Joe Beckett was one of four brothers who became farmers.

The owner of the farm was Mr Kunzle who lived at Ley Hill House nearby. Previous tenants had failed in the running of the farm, but Joe Beckett, through his hard work and enterprise, made a success out of his farming. He built up a dairy herd and started a milk round in the neighbourhood, and he marketed poultry, eggs and potatoes. He also built a piggery using offcut timber obtained free-of-charge from Vincent's timber yard in Selly Oak.

From 1946 to 1953 Shortwood, now owned by Joe Beckett, was farmed by Noel Arculus, who lived at the farm until 1949 when he moved to live and also farm at Butlers Hill Farm.

Source: A Hundred Years In Tardebigge – The Revd Alan White


LITTLE SHORTWOOD was a small farm of some 9 acres only, and its mid seventeenth century farmhouse may have been originally a gamekeeper's cottage. By 1900 it was probably a subsidiary of nearby Oxleasowes Farm, There are none of the usual farm buildings there except pigsties. As late as the 1950 the house was without mains electricity or gas. After several accidents using oil lamps a wind-powered electric lighting system was instaled.
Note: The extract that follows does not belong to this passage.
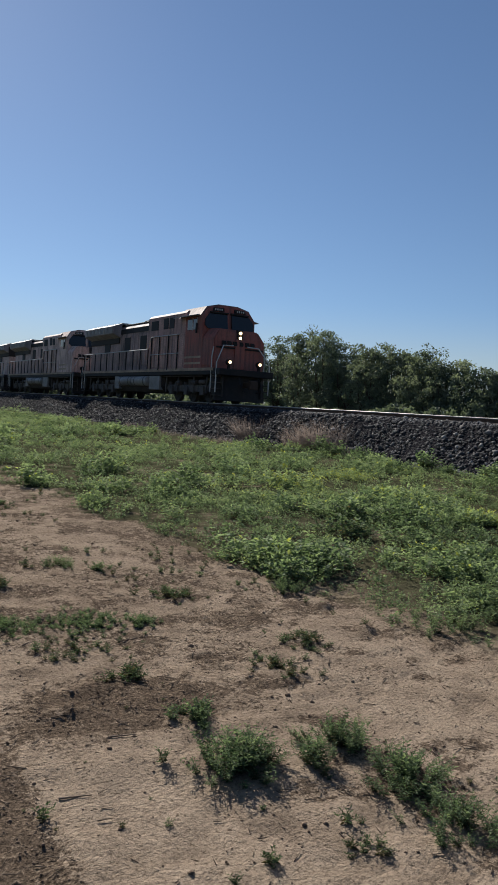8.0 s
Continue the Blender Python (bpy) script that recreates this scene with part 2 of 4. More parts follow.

The source of power was a dynamo coupled to a twin bladed wooden propeller which, using a tailpiece, rotated to face the wind. It was mounted on top of a 40 feet high wooden pole with side brackets which, like those on traditional telegraph poles, could be used to climb up to access the apparatus. Two aerial wires connected the dynamo to 12 volt batteries in one of the bedrooms, and these charged the batteries which were wired to 23 light bulbs throughout the house and also supplied electric current to a wireless set. This humble innovation was a forerunner of today's wind turbines. It remained in use until mains electricity arrived in 1965.